Second opus de l’historien israélien Yuval Noah Harari, après Homo Sapiens, Homo Deus imagine l’avènement du « dataïsme ». Une religion des données qui dépossèderait les humains de leur autorité pour la transférer aux algorithmes, et comblerait le vide spirituel contemporain. C’est justement Harari que cite Enki Bilal en épigraphe de Bug, avec les mots suivants : « Le péché le plus grave serait de bloquer le flux de données. Qu’est-ce que la mort, sinon un Etat où l’information ne circule plus ? ».
Dans Bug, l’information ne circule plus, alors la société déraille : les avions se crashent, des centaines de milliers d’usagers sont bloqués dans des ascenseurs numérisés, les banques sont attaquées, plus de 30 000 suicides « psycho-traumatiques » sont à déplorer… Dans le même temps, la mémoire du monde semble avoir été intégralement transférée dans le cerveau d’un seul homme : Cameron Hobb, de retour d’une mission sur Mars…
Après avoir imaginé le grand dérèglement climatique, entre 2009 et 2014 dans sa trilogie Coup de sang, Bilal s’est consacré à la peinture. Il revient trois ans plus tard avec un sujet inépuisable, celui des travers de nos sociétés numériques.
Usbek & Rica : Quel est le point de départ de Bug ? Est-ce votre observation du quotidien ? Ou des lectures ? Des mises en garde d’experts en cybersécurité sur la fragilité de notre société numérique, des avertissements sur notre rapport aux écrans, des reportages sur le transhumanisme ?
Enki Bilal : Un peu tout ça à la fois, c’est un regard global vers la zone proche de notre avenir. Je sortais d’une fable mythologique un peu délirante, j’avais envie de me poser sur quelque chose d’un peu plus concret. Il y a Elon Musk et ses déclarations sur un proche voyage sur Mars, il y a les avancées de la robotique, de l’intelligence artificielle, tout ce qui s’installe réellement dans nos vies, et qui m’amène à me dire : et si ça buggait complètement ? Si tout disparaissait ? Il y a des pare-feu à tous les niveaux, donc je sais qu’un bug général ne peut pas arriver, mais je ne voulais pas d’une explication rationnelle à cette disparition. Pour ne pas avoir à rendre des comptes à des spécialistes. En trouvant le titre, « bug », je me suis rendu compte que le sens en anglais, « bestiole, insecte », inspire quelque chose d’un peu répugnant, donc j’ai imaginé qu’un type revienne de Mars et j’ai pensé à Alien… Ça désamorce aussi le côté rationnel. Dans le même temps, on est en 2041, date à laquelle il y aura eu au moins une mission pour Mars, dirigée par Musk ou par quelqu’un d’autre. C’est une temporalité très proche, ce qui me permet de ne pas représenter un monde futuriste : il ne fallait pas créer visuellement une rupture supplémentaire. Je voulais qu’on voie que le bug pourrait quasiment arriver maintenant.
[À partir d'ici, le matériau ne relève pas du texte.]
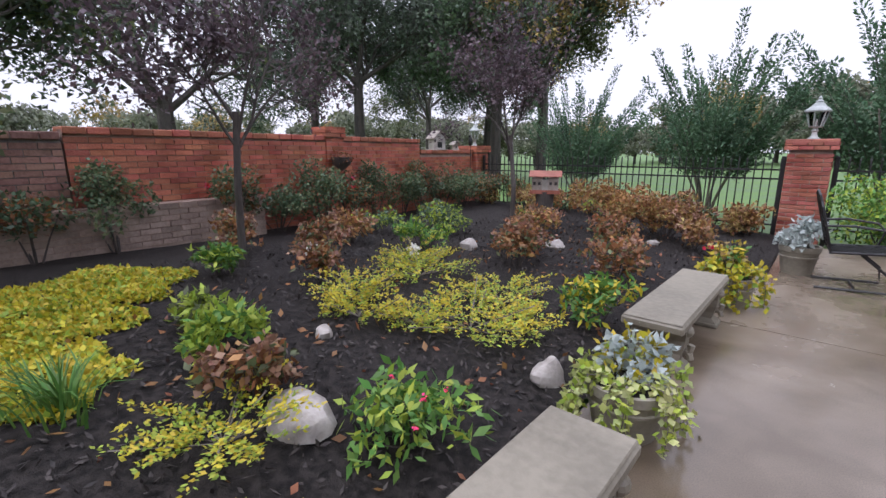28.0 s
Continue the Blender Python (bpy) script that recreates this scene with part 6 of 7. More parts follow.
# perennials in the bed
spots = [(-9.3, 12.75, 0.72, 0.85), (-8.52, 12.85, 0.48, 0.6), (-8.29, 10.2, 0.4, 0.52), (-9.17, 9.7, 0.4, 0.5), (-9.45, 10.4, 0.38, 0.5), (-10.7, 8.35, 0.35, 0.48), (-10.06, 7.83, 0.28, 0.42), (-8.72, 6.52, 0.24, 0.34), (-11.59, 7.74, 0.35, 0.48),
         (-8.75, 11.5, 0.38, 0.5), (-10.0, 11.45, 0.42, 0.55), (-8.05, 12.3, 0.34, 0.46), (-10.9, 13.3, 0.48, 0.6), (-11.3, 9.1, 0.36, 0.46), (-7.65, 14.35, 0.36, 0.55), (-8.6, 13.8, 0.5, 0.7)]
for i, (x, y, r, h) in enumerate(spots):
    bush(x, y, r, h, [L_RUST, L_AUTUMN, L_AUTUMN, L_GOLD] if i < 2 or i > 9 else [L_RUST, L_RUST, L_AUTUMN, L_OLIVE], int(1500 * r) if i > 1 else int(3000 * r), 0.062, "rust-brown autumn hydrangea with dry flower heads", 100 + i, name="hydrangea", flowers=(F_BROWN, 16, 0.044), stems=9)
for i, (x, y, r, h, m, m2) in enumerate([(-7.98, 6.92, 0.38, 0.34, L_GREEN, L_LIME), (-7.98, 8.95, 0.29, 0.46, L_GREEN, L_YELLOW), (-9.24, 6.63, 0.24, 0.3, L_LIME, L_GREEN), (-9.64, 6.7, 0.22, 0.28, L_LIME, L_OLIVE),
                                         (-10.75, 7.2, 0.25, 0.3, L_GREEN, L_LIME), (-10.98, 10.6, 0.4, 0.45, L_HEDGE, L_LIME), (-10.4, 9.5, 0.42, 0.42, L_GREEN, L_LIME), (-10.3, 11.9, 0.3, 0.36, L_HEDGE, L_LIME), (-11.6, 9.8, 0.4, 0.4, L_HEDGE, L_LIME), (-11.4, 10.9, 0.4, 0.45, L_HEDGE, L_LIME),
                                         (-9.9, 13.9, 0.4, 0.5, L_OLIVE, L_LIME)]):
    bush(x, y, r, h, [m, m, m2], 620, 0.07, "leafy green perennial clump in the mulch", 130 + i, name="perennial", cat="plant", aspect=0.4, flowers=(F_PINK, 5, 0.014) if i == 0 else None)
bush(-10.89, 8.34, 0.14, 0.34, [L_GREEN], 120, 0.05, "small white-flowered plant in the mulch", 146, name="perennial", cat="plant", flowers=(F_WHITE, 3, 0.035))
for i in range(13):
    y = 6.2 + i * 0.66
    x = -12.35 - (y - 6) * 0.09 + rg.uniform(-0.15, 0.15)
    if i in (2,):
        continue
    bush(x, y, rg.uniform(0.4, 0.55), rg.uniform(0.8, 1.25), [L_HEDGE, L_HEDGE, L_OLIVE if i % 3 else L_RUST], 1700, 0.055, "dark green leggy shrub against the brick wall", 160 + i, flowers=(F_RED, 2, 0.035) if i in (3, 6) else None)
bush(-11.2, 5.55, 0.85, 2.2, [L_OLIVE, L_HEDGE], 3800, 0.06, "tall loose shrub with pale bare stems", 190, low=0.45, stems=9, bark=BARK_L)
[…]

Vous évoquez Elon Musk : dans Bug, il a 70 ans, Zuckerberg 57, et Ray Kurzweil 93. Ils représentent le petit monde de la Silicon Valley, rassemblé dans une secte, plongée dans la sidération. Quel rôle jouent pour vous ces nouveaux gourous ?
Ils ont une responsabilité dans la mesure où ils ont lancé la machine de la numérisation du monde, et la font prospérer. Dans l’album, ils sont les premiers à comprendre à quel point ils sont dans l’impuissance. Et dans la suite, ils vont vouloir mettre la main sur Cameron Hobb, tout comme des individus pourront avoir envie de mettre la main sur lui pour le séquestrer dans une cave et lui extorquer ses données. Le sujet va évoluer, il est tellement énorme… Je pensais en faire un one-shot de 200 pages mais j’ai réalisé au bout des premières pages que ça pouvait aller dans tous les sens, de la façon dont la vie d’un couple est affectée jusqu’à une échelle plus globale, celle de guerres entre États.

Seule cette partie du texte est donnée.